Anibal Sanchez and the Tigers return to action against Kevin Correia and the Minnesota Twins at Target Field.

USA TODAY Sports

Detroit Tigers (1-0) at Minnesota Twins (0-1)

Time/Place: 4:10 p.m., Target Field

SB Nation Blog: Twinkie Town

Media: Fox Sports Detroit, MLB.TV (Free Game of the Day), Tigers Radio Network

Pitching Matchup: RHP Anibal Sanchez (9-13, 3.86 ERA in 2012) vs. RHP Kevin Correia (12-11, 4.21 ERA in 2012)

The Twins signed Correia to a 2 year/$10 million contract during the offseason, much to the surprise of pretty much everyone. Correia improved his ground ball rate and lowered his home run rate in 2012, resulting in a whopping 0.1 WAR increase over his 2011 total... of 0.1 WAR. However, it was still his best season since 2009, when he was with the San Diego Padres. He held left-handed hitters to a .248 average against, but walked them at a near-10% rate, resulting in fairly even righty-lefty splits (in terms of OPS). He was slightly better in two starts against the Tigers, allowing a 3.75 ERA in 12 innings.

Correia mixed his pitches very well in 2012, throwing a slider, curveball, and changeup in addition to his fastball. As you might imagine, his fastball tops out in the low 90s. His changeup isn't really much of a changeup, averaging 86 miles per hour last season, but it was his only above-average pitch in 2012 at +2.7 runs. His slider was his worst pitch according to this same measure, yet he threw it 24% of the time. I'm fine with this pattern continuing in 2013.

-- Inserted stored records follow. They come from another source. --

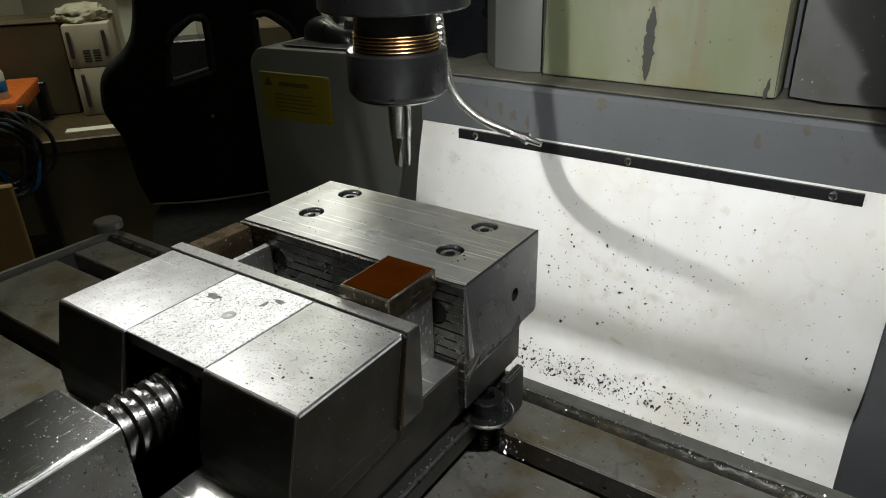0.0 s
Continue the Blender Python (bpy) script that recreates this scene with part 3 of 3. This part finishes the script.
pts = [(0.0604, Z - 0.0004), (0.0612, Z + 0.0010), (0.0680, Z + 0.0010), (0.0692, Z + 0.0002), (0.0692, 0.0596), (0.0545, 0.0596)]
part("movable_jaw_plate", prism(B(), pts, "x", -0.0765, 0.0770, 0.0003), JAW_SIDE, vise, "bright-edged steel jaw plate")
part("plate_top", prism(B(), [(0.0610, Z + 0.0009), (0.0682, Z + 0.0009), (0.0680, Z + 0.0014), (0.0613, Z + 0.0014)], "x", -0.0763, 0.0768), STEEL_TOP, vise, "bright worn top edge")
part("shim", prism(B(), [(0.0600, Z - 0.003), (0.0615, Z - 0.004), (0.0546, 0.0597), (0.0522, 0.0597)], "x", 0.0746, 0.0767), BROWN_ST, vise, "brown oily shim strip")

part("worn_flange_edge", prism(B(), [(0.0729, 0.0193), (0.0742, 0.0184), (0.0748, 0.0174), (0.0742, 0.0174), (0.0729, 0.0186)], "y", -0.2540, 0.1400), SCREW_ST, vise, "shiny worn flange edge")

# screw, bearing block and hex end
block = part("bearing_block", prism(B(), [(-0.0720, 0.0597), (-0.0722, 0.0958), (-0.0714, 0.0966), (-0.0325, 0.0966), (-0.0317, 0.0958), (-0.0310, 0.0597)], "x", -0.0205, 0.0205, 0.0005), STEEL_SIDE, vise, "worn steel bearing block, sides in the shaded steel")
part("top_face", bx(B(), (-0.0199, -0.0716, 0.0963), (0.0199, -0.0322, 0.0970), 0.0003), STEEL_BLOCK, block, "scratched speckled top face")
part("worn_edge", prism(B(), [(0.0192, 0.0970), (0.0207, 0.0958), (0.0207, 0.0950), (0.0192, 0.0962)], "y", -0.0716, -0.0322), WORN, block, "shiny worn edge")
part("worn_edge", prism(B(), [(-0.0710, 0.0970), (-0.0722, 0.0962), (-0.0724, 0.0950), (-0.0710, 0.0960)], "x", -0.0199, 0.0199), WORN, block, "shiny worn edge")
part("key", bx(B(), (-0.0200, -0.0715, 0.0302), (0.0200, -0.0315, 0.0597)), STEEL_SIDE, block)
SCREW_Z = 0.0785
b = B()
rings, seg, turns, pitch, y0 = [], 28, 7, 0.0058, -0.033
n = turns * seg
prof_t = ((0.0, 0.0128), (0.32, 0.0128), (0.40, 0.0098), (0.92, 0.0098), (1.0, 0.0128))
prev = None
for k in range(n + 1):
    a = 2 * math.pi * k / seg
    row = [b.verts.new((r * math.cos(a), y0 + pitch * (k / seg + p), SCREW_Z + r * math.sin(a))) for p, r in prof_t]
    if prev:
        for i in range(len(row) - 1):
            b.faces.new((prev[i], prev[i + 1], row[i + 1], row[i]))
    prev = row
lathe(b, [(0, 0), (0.0099, 0), (0.0099, 0.06), (0, 0.06)], 24, at(0, 0.028, SCREW_Z, 90))
part("lead_screw", b, SCREW_ST, vise, "oily square-thread lead screw", smooth=True)
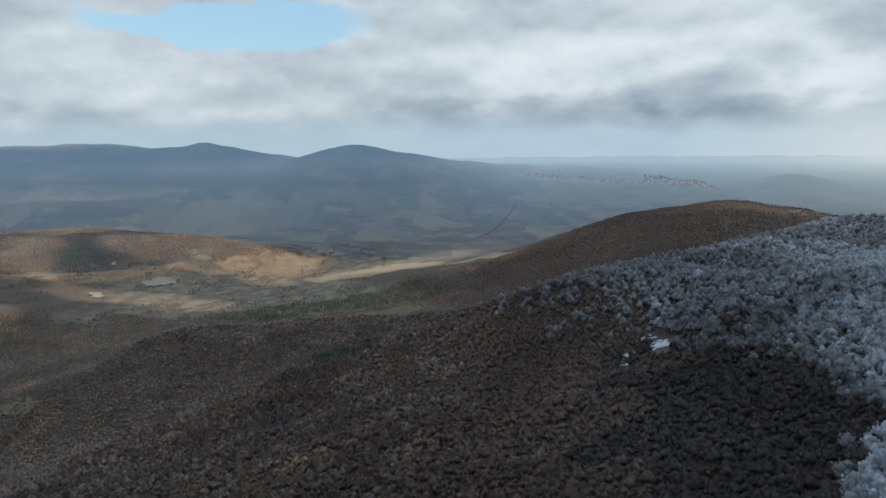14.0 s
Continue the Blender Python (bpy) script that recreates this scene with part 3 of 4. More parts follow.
plot("glade", (-112.5, 1255), (-108.9, 1185), (-107.9, 1080), (-111.7, 1150))
plot("glade", (-123.1, 1085), (-119.4, 1065), (-120.9, 1005), (-122.7, 1025))
plot("glade", (-125.8, 1030), (-122.6, 986), (-123.0, 958), (-125.8, 1005))
plot("glade", (-125.1, 1205), (-118.4, 1205), (-121.2, 1140), (-123.0, 1130))
plot("glade", (-112.8, 1290), (-108.7, 1165), (-110.6, 1150))
plot("glade", (-122.6, 1035), (-118.1, 1135), (-118.6, 1030), (-121.9, 966))
plot("glade", (-127.7, 1070), (-121.5, 964), (-121.9, 936), (-125.3, 1005))
plot("glade", (-132.3, 986), (-130.2, 1005), (-130.0, 930), (-131.4, 910))
plot("glade", (-162.4, 960), (-157.9, 994), (-158.9, 956), (-161.4, 936))
plot("glade", (-155.6, 1320), (-153.4, 1280), (-154.1, 1235), (-155.6, 1270))
plot("glade", (-153.4, 1175), (-149.9, 1130), (-151.2, 1090), (-153.0, 1130))
plot("glade", (-158.3, 946), (-154.6, 984), (-153.8, 956), (-157.1, 920))
plot("glade", (-179.3, 862), (-175.8, 870), (-174.9, 840), (-178.5, 830))
plot("glade", (179.8, 1095), (-176.7, 1060), (-178.0, 1035), (179.8, 1060))
plot("water", (-40.4, 4200), (-39.4, 4240), (-38.6, 4200), (-39.6, 4150))
plot("quarry", (-102.3, 2132), (-100.3, 2203), (-100.0, 2112), (-101.7, 2063))
plot("quarry", (-105.9, 1990), (-104.8, 2010), (-104.9, 1960), (-105.8, 1955))
plot("snow", (-65.3, 634), (-64.2, 630), (-63.6, 612), (-64.9, 608))
plot("snow", (-66.2, 648), (-65.3, 652), (-65.0, 640), (-65.9, 636))
plot("snow", (-67.4, 592), (-67.0, 594), (-66.9, 574), (-67.3, 572))
plot("snow", (-67.1, 615), (-66.5, 617), (-66.4, 611), (-67.0, 609))
CLEARINGS = [[polar(*c) for c in ((-65.6, 575), (-63.5, 575), (-63.3, 640), (-65.4, 640))], [polar(*c) for c in ((-67.6, 550), (-66.8, 550), (-66.7, 598), (-67.5, 596))]]
HIGHWAY = [(177.0, 700), (175.8, 920), (174.8, 1062), (172.9, 1137), (170.4, 1175), (168.7, 1276), (168.2, 1435), (166.8, 1611), (167.3, 1877), (168.2, 2053), (170.0, 2400)]
PLOT_NAMES = {"dry_meadow": ("dry straw-coloured meadow on the rise", "field"), "stubble": ("pale stubble strip in the valley", "field"),
              "pasture": ("dull olive winter pasture", "field"), "ploughed": ("dark ploughed field of bare earth", "field"),
              "winter_crop": ("green field of winter crop", "field"), "quarry": ("pale stone quarry floor in the valley", "quarry"),
              "water": ("pale far reservoir in the hazy plain", "reservoir"),
              "heath": ("russet heath on the end of the escarpment", "heath"),
              "glade": ("rough pale grass glade among brown trees", "glade"),
              "snow": ("small patch of old snow among trees", "snow patch")}


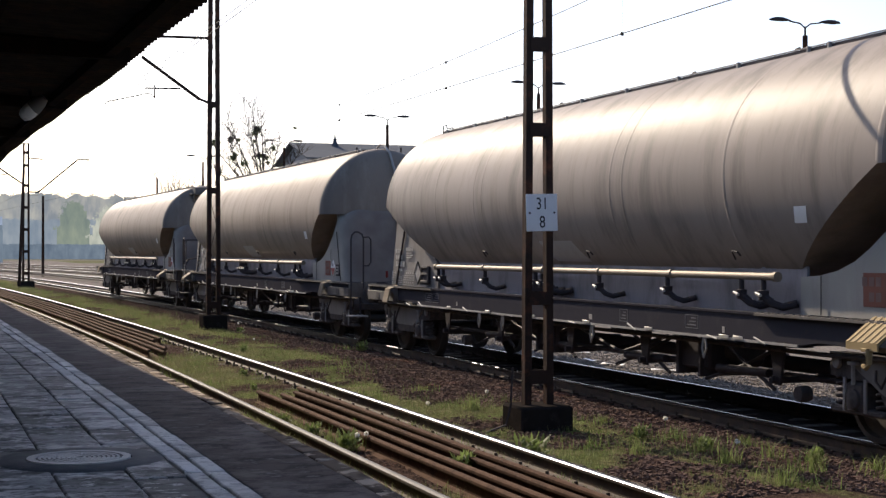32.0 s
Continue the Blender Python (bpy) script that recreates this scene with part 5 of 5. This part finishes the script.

Sanchez is coming off of his third consecutive season with 190+ innings pitched and an ERA south of 4.00. His strikeout rate returned to earth in 2012 after he struck out over a batter per inning the season prior. His walk rate dropped to a minuscule 2.1 batters per nine innings, largely due to the fact that he only issued 15 walks in 12 starts with the Tigers. How did he do it? By throwing a healthy mix of sliders and changeups against both righties and lefties. His changeup, worth nearly eight runs above average last season according to PitchFX, was the main reason lefties hit just .243/.299/.347 off of Sanchez last season.

Outlook

Sanchez's reverse splits against left-handed hitters are always a plus against the Twins, who sent out five lefties -- including Joe Mauer and Justin Morneau -- against Justin Verlander on Opening Day. Sanchez struggled in his first start at Target Field last season, but rebounded nicely against the Twins in a late September start. If he can command his changeup, the Twins will have trouble putting hits together. On the other side of the ball, the Tigers need to get to Correia early and often.

Prediction

The Tigers win easily thanks to a bounce-back game from Miguel Cabrera, both at the plate and in the field.